O Egas e o Beck*
Sim, eu sei que o vocês queriam era que eu fizesse uma análise erudita do hino do PSD. Ou então que vos dissesse que os My Bloody Valentine estão enfiados num estúdio a gravar a sua versão noisy de Guerreiro Menino, a já mítica banda sonora da Era Santana. Eu sei que vocês queriam era que eu vos informasse que Marques Mendes, no seu estilo pequeno-saltitão, foi chamado para substituir Bez nos concertos dos Happy Mondays.
Mas não. Não vou por aí – embora tenha ouvido na bicha para o multibanco que é tudo verdade, verdadinha. Façamos antes outra coisa. Voltemos a aterrar no final do texto da semana passada. Assim na maluca. Lembram-se? Depois de ter sido atacado por todas as doenças elencadas nas emissões da TV-Saúde, saí de casa para ir tirar satisfações com as donas que me levaram a sonhar que o último álbum dos canónicos New Order valia mesmo a pena.
Sobre o desenlace do episódio só tenho a anotar o seguinte: não sabia que a dona Carmelinda e a dona Lubélia tinham trocado as reuniões na igreja por um workshop da Junta intitulado Kick Boxing para a Terceira Idade. Para evitar mais humilhações, falemos, finalmente, de música. Do último álbum do Beck - que, se tivesse tido juízo na mioleira, devia ter ouvido primeiro do que a chatice dos últimos New Order. Bronco.

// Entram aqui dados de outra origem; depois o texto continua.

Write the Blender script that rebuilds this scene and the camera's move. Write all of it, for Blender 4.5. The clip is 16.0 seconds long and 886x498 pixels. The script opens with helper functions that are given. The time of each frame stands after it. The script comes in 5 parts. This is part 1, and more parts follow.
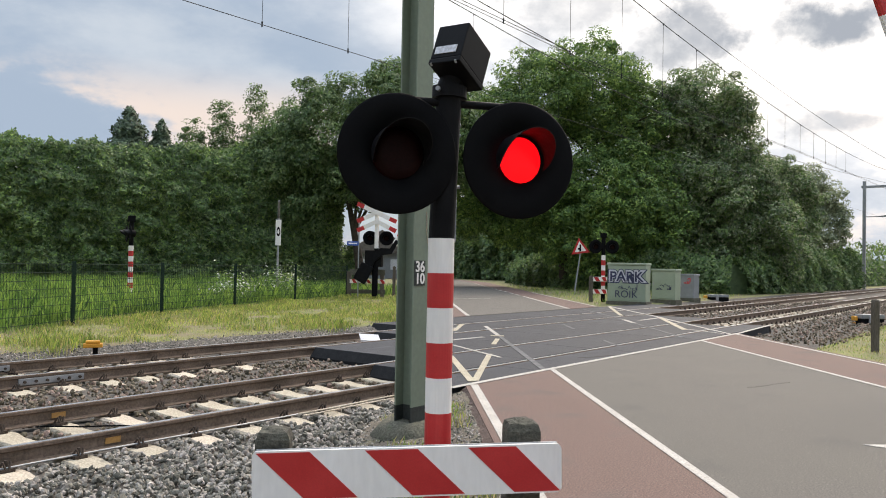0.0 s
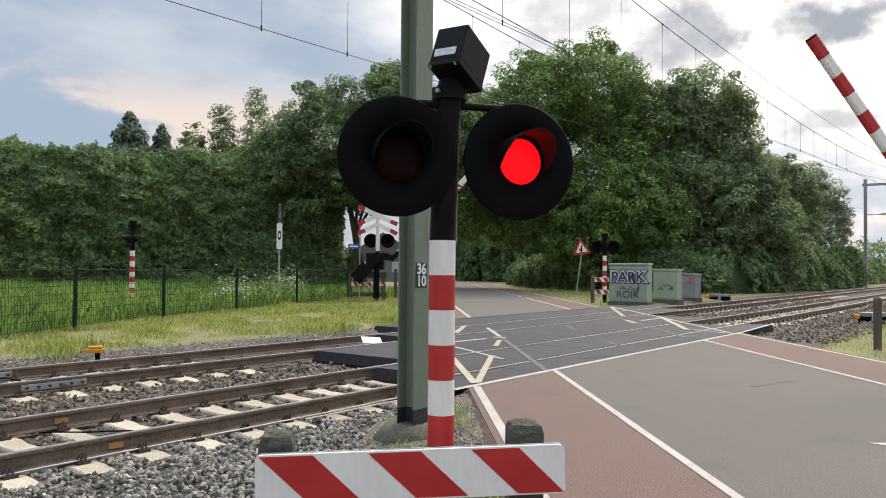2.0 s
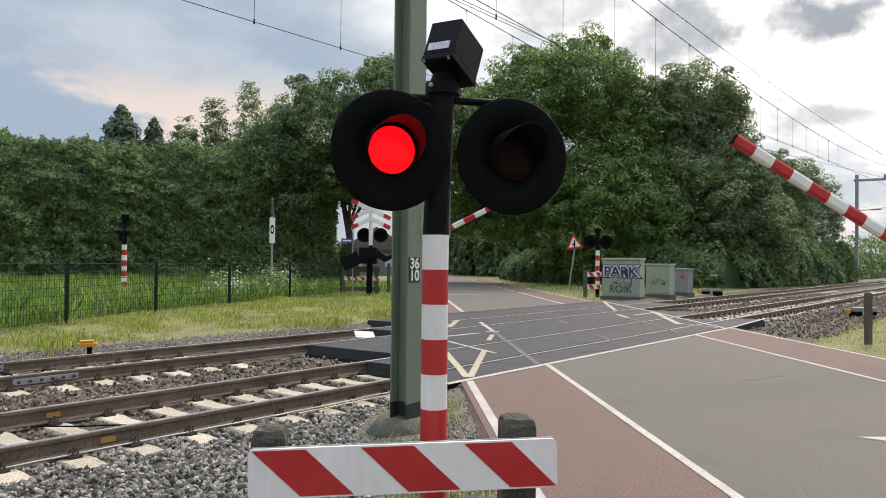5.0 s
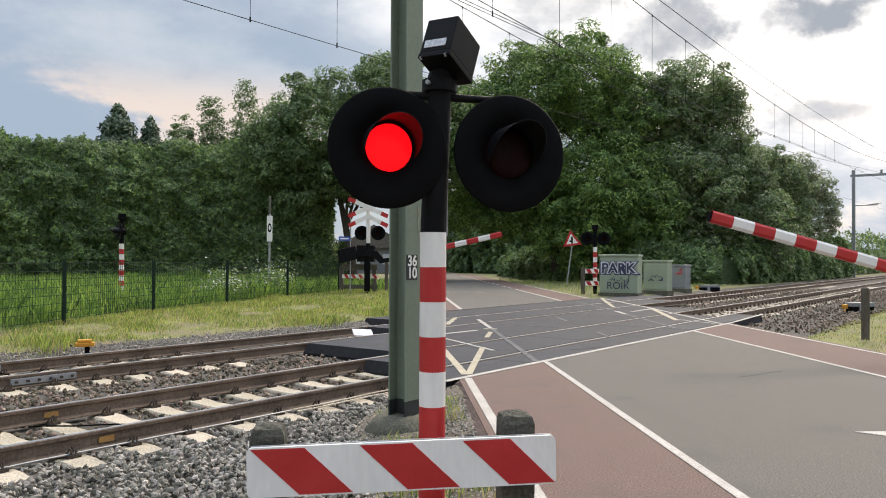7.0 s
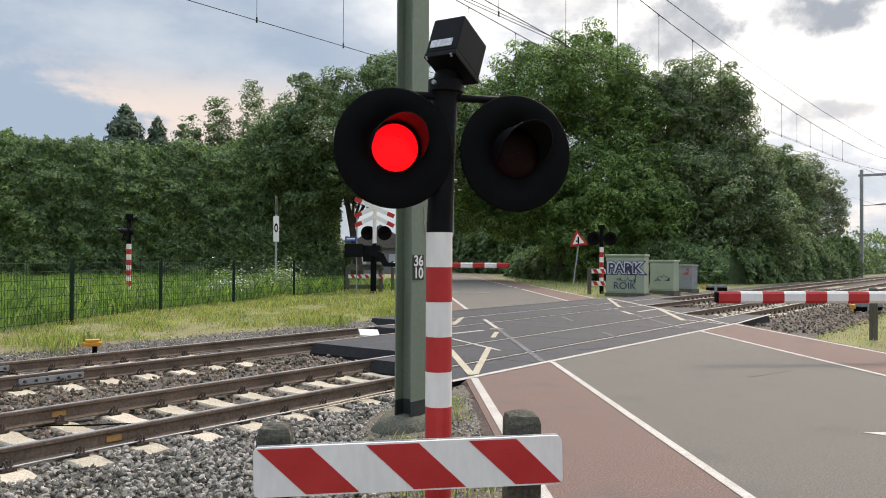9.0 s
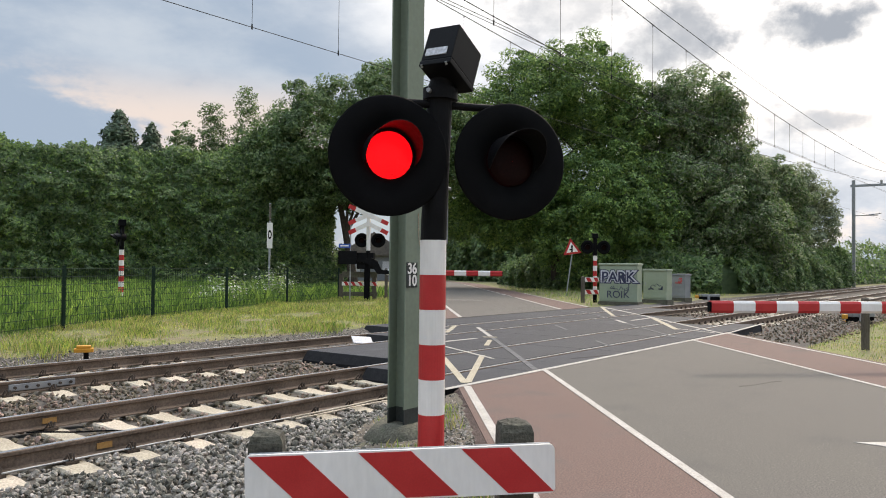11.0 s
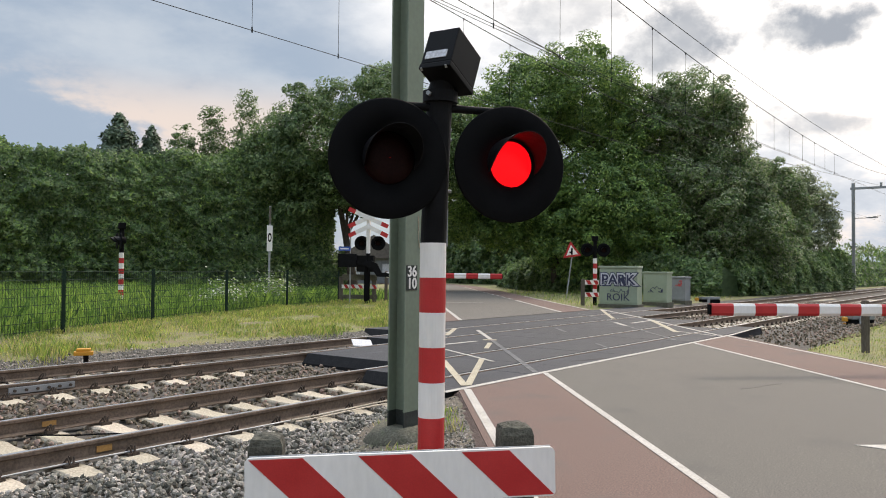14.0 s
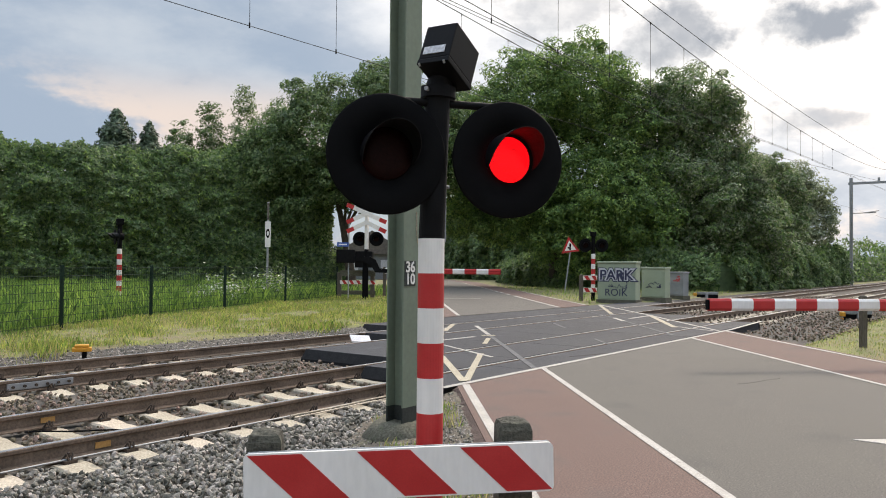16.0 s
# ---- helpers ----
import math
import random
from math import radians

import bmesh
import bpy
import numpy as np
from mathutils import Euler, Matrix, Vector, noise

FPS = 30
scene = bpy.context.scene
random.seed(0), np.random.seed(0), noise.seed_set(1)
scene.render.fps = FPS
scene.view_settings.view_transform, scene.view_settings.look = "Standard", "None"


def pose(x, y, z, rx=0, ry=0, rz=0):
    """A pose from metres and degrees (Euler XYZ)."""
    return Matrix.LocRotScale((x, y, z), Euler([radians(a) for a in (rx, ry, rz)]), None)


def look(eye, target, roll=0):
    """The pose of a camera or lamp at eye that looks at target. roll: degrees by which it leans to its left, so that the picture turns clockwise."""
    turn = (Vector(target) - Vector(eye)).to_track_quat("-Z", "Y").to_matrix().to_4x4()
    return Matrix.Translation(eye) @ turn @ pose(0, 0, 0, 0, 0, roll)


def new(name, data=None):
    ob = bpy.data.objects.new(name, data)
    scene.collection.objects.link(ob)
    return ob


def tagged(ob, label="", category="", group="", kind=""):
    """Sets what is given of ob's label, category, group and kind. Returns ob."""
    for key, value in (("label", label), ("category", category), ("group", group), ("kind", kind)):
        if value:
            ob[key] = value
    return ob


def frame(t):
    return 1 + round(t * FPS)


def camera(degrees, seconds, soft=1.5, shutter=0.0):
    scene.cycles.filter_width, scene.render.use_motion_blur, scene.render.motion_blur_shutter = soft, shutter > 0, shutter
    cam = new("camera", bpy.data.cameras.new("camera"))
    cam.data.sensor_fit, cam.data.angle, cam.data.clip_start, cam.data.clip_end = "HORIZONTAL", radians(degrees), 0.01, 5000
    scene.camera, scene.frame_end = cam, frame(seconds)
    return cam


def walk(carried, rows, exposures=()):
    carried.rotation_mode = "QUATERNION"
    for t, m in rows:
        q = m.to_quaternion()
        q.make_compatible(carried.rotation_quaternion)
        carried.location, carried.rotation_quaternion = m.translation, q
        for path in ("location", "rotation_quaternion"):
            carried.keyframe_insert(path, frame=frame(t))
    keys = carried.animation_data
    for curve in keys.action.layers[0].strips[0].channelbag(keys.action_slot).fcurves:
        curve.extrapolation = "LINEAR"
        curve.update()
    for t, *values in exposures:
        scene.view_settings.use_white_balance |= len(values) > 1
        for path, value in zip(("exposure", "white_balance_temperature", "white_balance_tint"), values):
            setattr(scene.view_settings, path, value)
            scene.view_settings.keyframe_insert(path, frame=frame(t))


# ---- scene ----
EYE = Vector((0.0, -6.792, 1.579))


def view(yaw, pitch, roll):
    a, b = radians(yaw), radians(pitch)
    ahead = Vector((math.cos(b) * math.cos(a), math.cos(b) * math.sin(a), math.sin(b)))
    return look(EYE, EYE + ahead, roll)


cam = camera(59.55, 16.0, soft=1.0)
ROWS = [(0.0, 36.99, 1.23, 1.07), (0.5, 37.0, 1.36, 1.1), (1.0, 36.86, 1.82, 1.04), (1.5, 36.94, 1.59, 0.69),
        (2.0, 37.08, 1.38, 0.52), (2.5, 36.9, 1.33, 0.53), (3.0, 36.75, 1.41, 0.69), (3.5, 36.62, 1.36, 0.69),
        (4.0, 36.69, 1.03, 0.69), (6.5, 36.36, 0.93, 0.43), (7.0, 36.39, 0.79, 0.31), (7.5, 36.41, 0.51, 0.27),
        (8.0, 36.56, 0.39, 0.39), (8.5, 36.78, 0.64, 0.39), (9.0, 36.85, 0.79, 0.3), (11.5, 36.34, 1.47, 0.65),
        (12.0, 36.34, 1.41, 0.39), (12.5, 36.46, 1.21, 0.23), (13.0, 36.34, 1.22, 0.38), (13.5, 36.29, 1.34, 0.53),
        (14.0, 36.39, 1.57, 0.6), (14.5, 36.32, 1.81, 0.51), (15.0, 36.24, 1.66, 0.51), (15.5, 36.27, 1.44, 0.51),
        (16.0, 36.26, 1.25, 0.51)]
walk(cam, [(t, view(a, b, c)) for t, a, b, c in ROWS], exposures=[(0.0, 0.28, 7350, 13), (3.0, 0.26, 7350, 13), (4.0, 0.22, 7350, 13), (6.5, 0.24, 7350, 13), (9.0, 0.29, 7350, 13), (12.0, 0.22, 7350, 13), (16.0, 0.21, 7350, 13)])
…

(Nota importante para quem chegou até aqui: o João Lisboa não gostou nada deste álbum. Explicou as razões no Expresso da semana passada. Eu vou cometer a heresia de contrariar a opinião dessa espécie de Harold Bloom da música alternativa. O que me vai custar imenso. Percebo, portanto, quem queira ficar por aqui). O álbum é muita bom. O João Lisboa não percebe nada disto. Guero é mais uma rambóia criativa do rapazito californiano que tem a mania irritante de lançar obras-primas como Odelay. O que é notável para alguém que disse adeus à vida de solteirão - e inclusivamente passou a ser um, responsabilidade das responsabilidades, progenitor encartado.

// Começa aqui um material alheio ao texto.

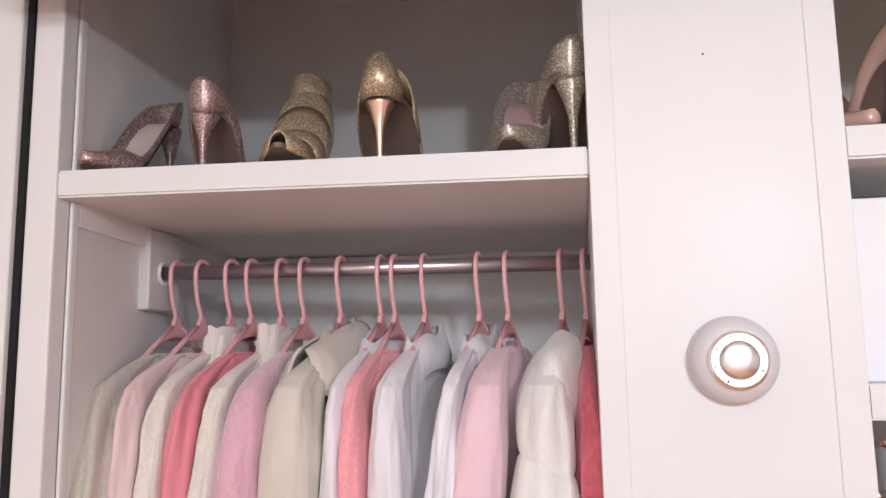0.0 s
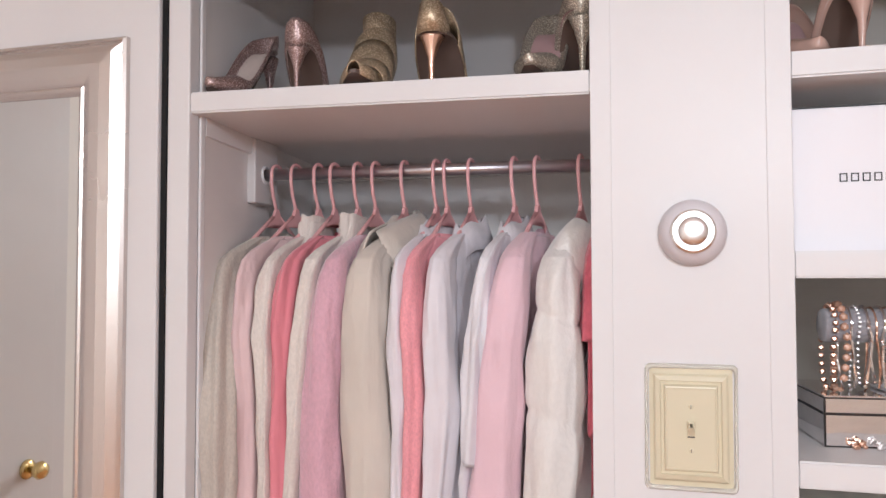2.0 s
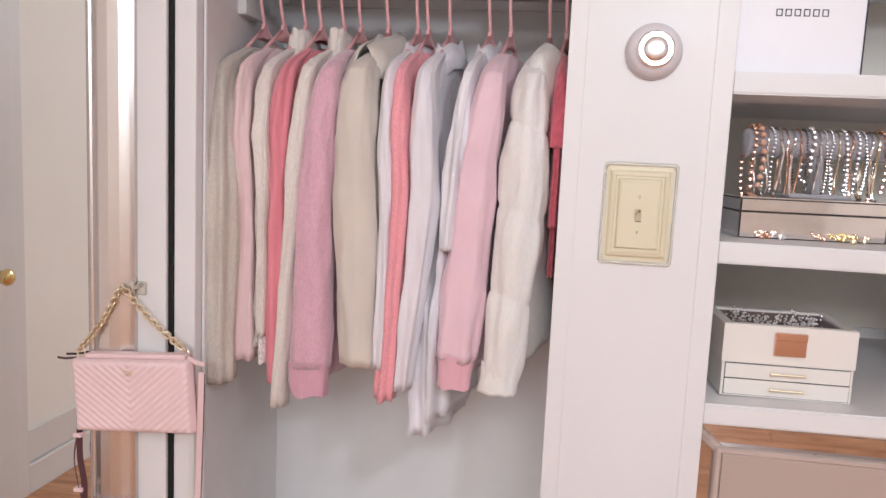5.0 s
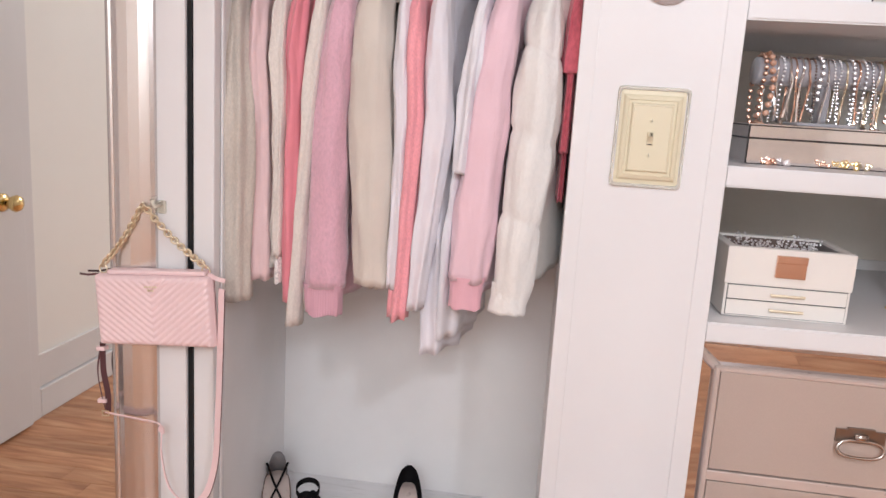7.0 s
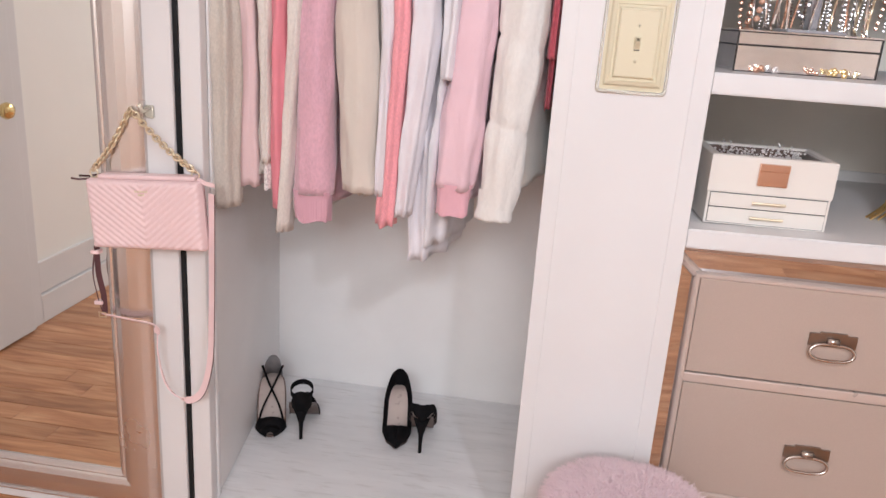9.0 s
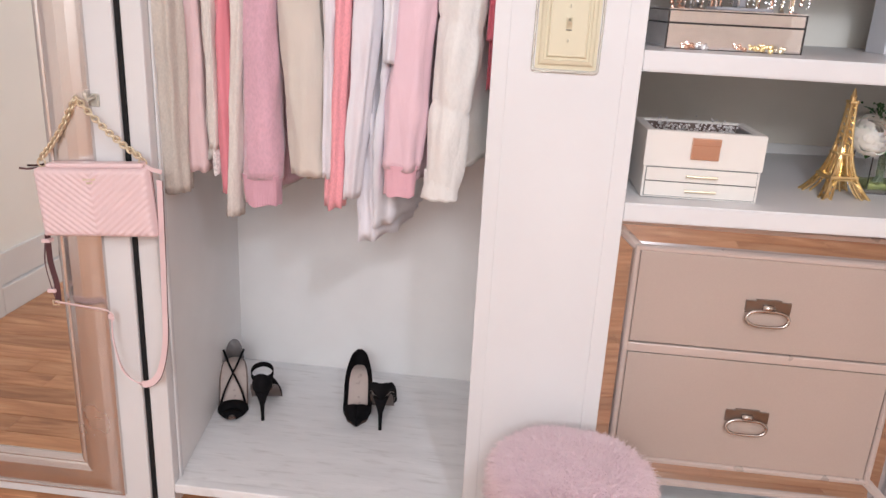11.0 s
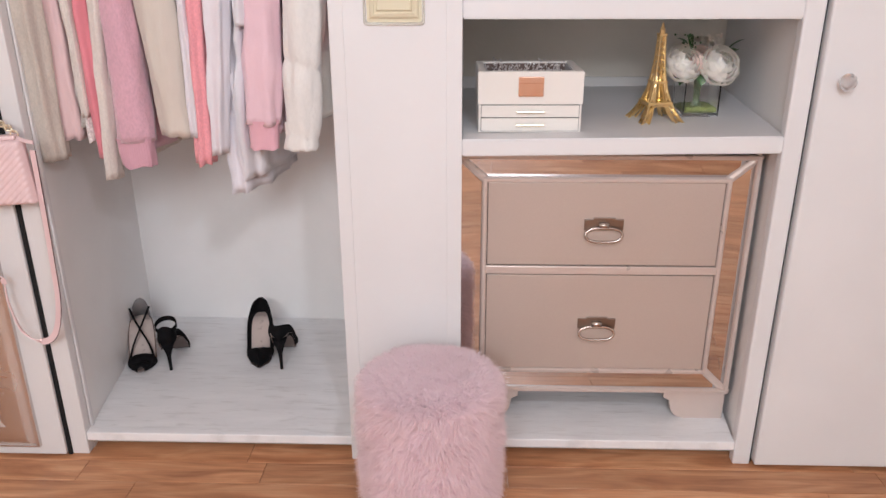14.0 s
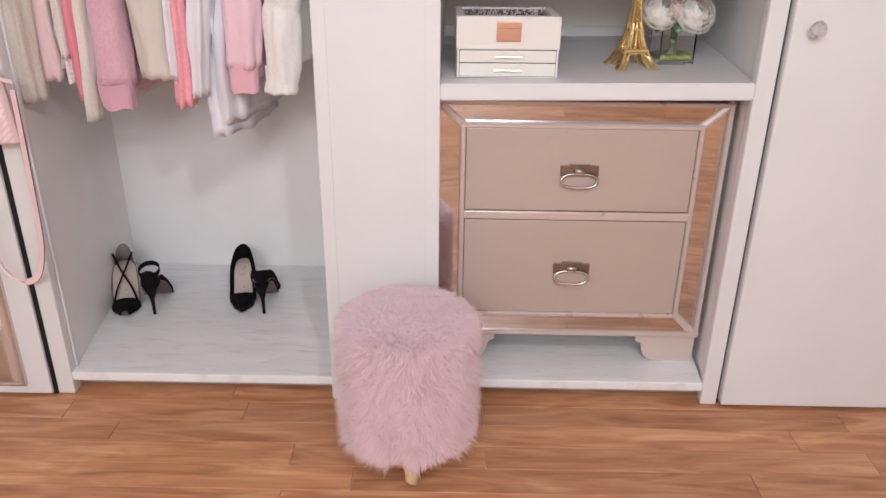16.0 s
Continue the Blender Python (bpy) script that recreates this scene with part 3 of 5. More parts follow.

E-Pro, a primeira, é capaz de meter até a Manuela Ferreira Leite a dançar. Podia falar da energia da bateria. Prefiro, em vez disso, chamar a atenção para este facto do nosso tempo: já não se ouvia uma guitarrada tão ritmada desde aquele passanço épico de António Carrapatua, guitarrista residente na Taberna do Fadista Vadio (ali em Alfama). Depois vem Qué Onda Guero, talvez a minha preferida - com uma instrumentação do tipo Up Bustle and Out em viagem por terriolas da América latina. É tão boa. Só de ouvi-la dá vontade de sair pelas ruas a assaltar.
Hell Yes é um rapzinho bem sacado que consegue a mais improvável das proeza: juntar, a partir de certa altura, o som dos Chemical Brothers com uma gaita de beiços. Broken Drum é uma baladinha etérea à Sea Change. Scarecrow é típico Beck. Como hei-de dizer?: música para descer a rua com estilo e um cigarrinho no canto da boca. Não perceberam? Eu também não. Ouçam, portanto. Rental Car parece um tema que ficou em carteira desde a altura de Midnite Vultures. Got it Alone e Farewell Ride, essas, têm um ambiente entre o blues e os espirituais negros e sei lá mais o quê. Mas o melhor é ficar por aqui. Porque com este Beck é tanta a misturada que um gajo nunca sabe o que é que está a ouvir.NCS(texto publicado no Domingo no jornal A Capital)
*mero trocadilho inconsequente que o autor do texto achou por bem fazer
3 Comments:
o disco é mesmo muito bom. Música sem preconceitos do sec XXI.
Será que te começo a chatear se disser que estas crónicas são muito importantes para a importantíssima escrítica pop (um género literário ainda com poucos anos, e por definição sempre actual).
Adaptem-te ao cinema! (de animação por exemplo)
O último do Jack Johnson! Isso sim.
É bom demais.
Cumprimentos
Faz antes uma análise à galeria de imagens dos concorrentes ao festival da canção, isso é que é cultura.